Required work »
Transcribe the data in full and exactly, omitting any pictures.

::::::::

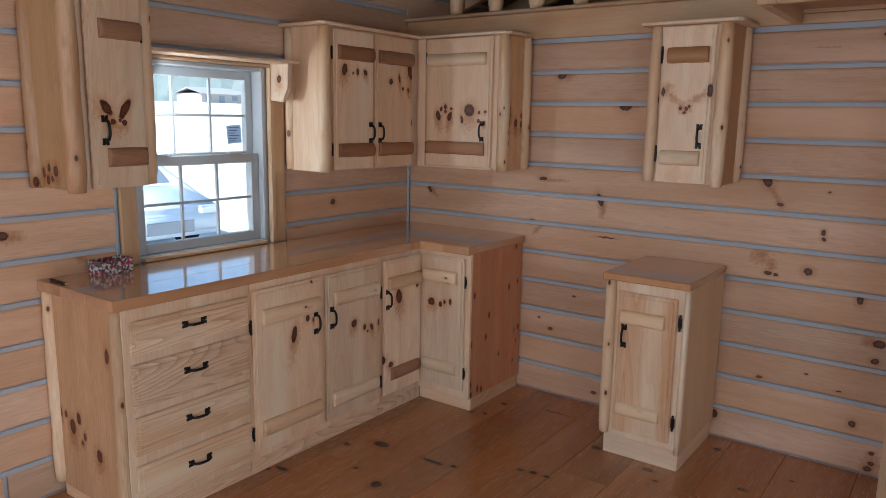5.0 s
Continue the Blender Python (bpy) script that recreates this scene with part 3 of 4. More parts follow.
# ---- window in the left wall ----
def sash(parent, name, x, y0, y1, z0, z1, rim=0.045):
    bm = bmesh.new()
    for a in ((y0, y0 + rim, z0, z1), (y1 - rim, y1, z0, z1), (y0 + rim, y1 - rim, z0, z0 + rim), (y0 + rim, y1 - rim, z1 - rim, z1)):
        box(x - 0.018, a[0], a[2], x + 0.018, a[1], a[3], 0.003, bm)
    ob = part(name, bm, vinyl, parent, "vinyl sash with shade in its grey")
    gy0, gy1, gz0, gz1 = y0 + rim, y1 - rim, z0 + rim, z1 - rim
    pane = part("pane", box(x - 0.003, gy0 - 0.004, gz0 - 0.004, x + 0.003, gy1 + 0.004, gz1 + 0.004, 0), glass, ob, "clear glass")
    pane.visible_shadow = False
    for k in (1, 2):
        y = gy0 + (gy1 - gy0) * k / 3
        part("muntin", box(x - 0.009, y - 0.006, gz0, x + 0.009, y + 0.006, gz1, 0.002), vinyl, ob)
    z = (gz0 + gz1) / 2
    part("muntin", box(x - 0.0095, gy0, z - 0.006, x + 0.0095, gy1, z + 0.006, 0.002), vinyl, ob)
    return ob


window = thing("window_1", (XL, 2.82, 0.915), "double-hung vinyl window in pine casing above the worktop", "window", "", "structure")
bm = bmesh.new()
for a in ((2.45, 2.475, 0.935, 1.80), (3.17, 3.195, 0.935, 1.80), (2.45, 3.195, 0.916, 0.934), (2.475, 3.17, 1.78, 1.80)):
    box(-3.545, a[0], a[2], -3.405, a[1], a[3], 0.003, bm)
part("frame", bm, vinyl, window)
sash(window, "lower_sash", -3.455, 2.478, 3.167, 0.937, 1.375)
sash(window, "upper_sash", -3.495, 2.478, 3.167, 1.345, 1.777, 0.04)
part("casing", box(XL - 0.004, 3.197, 0.916, -3.372, 3.222, 1.80, 0.003), trim_z, window)
part("casing", box(XL, 3.224, 0.916, -3.380, 3.295, 1.80, 0.004), trim_z, window)
part("casing", box(XL, 2.375, 0.916, -3.372, 2.449, 1.80, 0.004), trim_z, window)
part("head_casing", box(XL - 0.004, 2.375, 1.801, -3.372, 3.222, 1.817, 0.003), trim_y, window)
part("stool", box(-3.46, 2.476, 0.9165, -3.375, 3.169, 0.932, 0.003), trim_y, window)
part("latch", box(-3.455, 2.98, 1.3755, -3.425, 3.06, 1.388, 0.004), vinyl, window)
part("latch", box(-3.455, 2.57, 1.3755, -3.425, 2.65, 1.388, 0.004), vinyl, window)
sticker = thing("window_sticker", (-3.488, 3.06, 1.42), "small grey printed paper label stuck on the glass", "sticker")
bm = box(-3.4905, 3.02, 1.425, -3.489, 3.105, 1.515, 0)
bmesh.ops.rotate(bm, verts=bm.verts, cent=(-3.49, 3.06, 1.47), matrix=Matrix.Rotation(radians(4), 3, "X"))
part("sheet", bm, paper, sticker)
for k in range(6):
    z = 1.502 - 0.013 * k
    part("printed_line", box(-3.4886, 3.028 + 0.004 * (k % 2), z - 0.002, -3.4882, 3.092 - 0.012 * (k % 3), z + 0.002, 0), ink, sticker)

shelf = thing("window_shelf", (-3.33, 2.85, 1.63), "narrow pine shelf on cut brackets above the window", "shelf")
part("board", box(-3.396, 2.405, 1.818, -3.235, 3.275, 1.834, 0.004), cab_y, shelf)
bm = prism([(-3.378, 1.64), (-3.285, 1.63), (-3.275, 1.665), (-3.25, 1.70), (-3.245, 1.817), (-3.378, 1.817)], 1, 3.205, 3.227, 0.002)
part("bracket", bm, knotted("bracket_pine", [(0.0, .02, .016, .02)], "xz"), shelf)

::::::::

The response »
5.0 s
Continue the Blender Python (bpy) script that recreates this scene with part 3 of 4. More parts follow.
# ---- window in the left wall ----
def sash(parent, name, x, y0, y1, z0, z1, rim=0.045):
    bm = bmesh.new()
    for a in ((y0, y0 + rim, z0, z1), (y1 - rim, y1, z0, z1), (y0 + rim, y1 - rim, z0, z0 + rim), (y0 + rim, y1 - rim, z1 - rim, z1)):
        box(x - 0.018, a[0], a[2], x + 0.018, a[1], a[3], 0.003, bm)
    ob = part(name, bm, vinyl, parent, "vinyl sash with shade in its grey")
    gy0, gy1, gz0, gz1 = y0 + rim, y1 - rim, z0 + rim, z1 - rim
    pane = part("pane", box(x - 0.003, gy0 - 0.004, gz0 - 0.004, x + 0.003, gy1 + 0.004, gz1 + 0.004, 0), glass, ob, "clear glass")
    pane.visible_shadow = False
    for k in (1, 2):
        y = gy0 + (gy1 - gy0) * k / 3
        part("muntin", box(x - 0.009, y - 0.006, gz0, x + 0.009, y + 0.006, gz1, 0.002), vinyl, ob)
    z = (gz0 + gz1) / 2
    part("muntin", box(x - 0.0095, gy0, z - 0.006, x + 0.0095, gy1, z + 0.006, 0.002), vinyl, ob)
    return ob


window = thing("window_1", (XL, 2.82, 0.915), "double-hung vinyl window in pine casing above the worktop", "window", "", "structure")
bm = bmesh.new()
for a in ((2.45, 2.475, 0.935, 1.80), (3.17, 3.195, 0.935, 1.80), (2.45, 3.195, 0.916, 0.934), (2.475, 3.17, 1.78, 1.80)):
    box(-3.545, a[0], a[2], -3.405, a[1], a[3], 0.003, bm)
part("frame", bm, vinyl, window)
sash(window, "lower_sash", -3.455, 2.478, 3.167, 0.937, 1.375)
sash(window, "upper_sash", -3.495, 2.478, 3.167, 1.345, 1.777, 0.04)
part("casing", box(XL - 0.004, 3.197, 0.916, -3.372, 3.222, 1.80, 0.003), trim_z, window)
part("casing", box(XL, 3.224, 0.916, -3.380, 3.295, 1.80, 0.004), trim_z, window)
part("casing", box(XL, 2.375, 0.916, -3.372, 2.449, 1.80, 0.004), trim_z, window)
part("head_casing", box(XL - 0.004, 2.375, 1.801, -3.372, 3.222, 1.817, 0.003), trim_y, window)
part("stool", box(-3.46, 2.476, 0.9165, -3.375, 3.169, 0.932, 0.003), trim_y, window)
part("latch", box(-3.455, 2.98, 1.3755, -3.425, 3.06, 1.388, 0.004), vinyl, window)
part("latch", box(-3.455, 2.57, 1.3755, -3.425, 2.65, 1.388, 0.004), vinyl, window)
sticker = thing("window_sticker", (-3.488, 3.06, 1.42), "small grey printed paper label stuck on the glass", "sticker")
bm = box(-3.4905, 3.02, 1.425, -3.489, 3.105, 1.515, 0)
bmesh.ops.rotate(bm, verts=bm.verts, cent=(-3.49, 3.06, 1.47), matrix=Matrix.Rotation(radians(4), 3, "X"))
part("sheet", bm, paper, sticker)
for k in range(6):
    z = 1.502 - 0.013 * k
    part("printed_line", box(-3.4886, 3.028 + 0.004 * (k % 2), z - 0.002, -3.4882, 3.092 - 0.012 * (k % 3), z + 0.002, 0), ink, sticker)

shelf = thing("window_shelf", (-3.33, 2.85, 1.63), "narrow pine shelf on cut brackets above the window", "shelf")
part("board", box(-3.396, 2.405, 1.818, -3.235, 3.275, 1.834, 0.004), cab_y, shelf)
bm = prism([(-3.378, 1.64), (-3.285, 1.63), (-3.275, 1.665), (-3.25, 1.70), (-3.245, 1.817), (-3.378, 1.817)], 1, 3.205, 3.227, 0.002)
part("bracket", bm, knotted("bracket_pine", [(0.0, .02, .016, .02)], "xz"), shelf)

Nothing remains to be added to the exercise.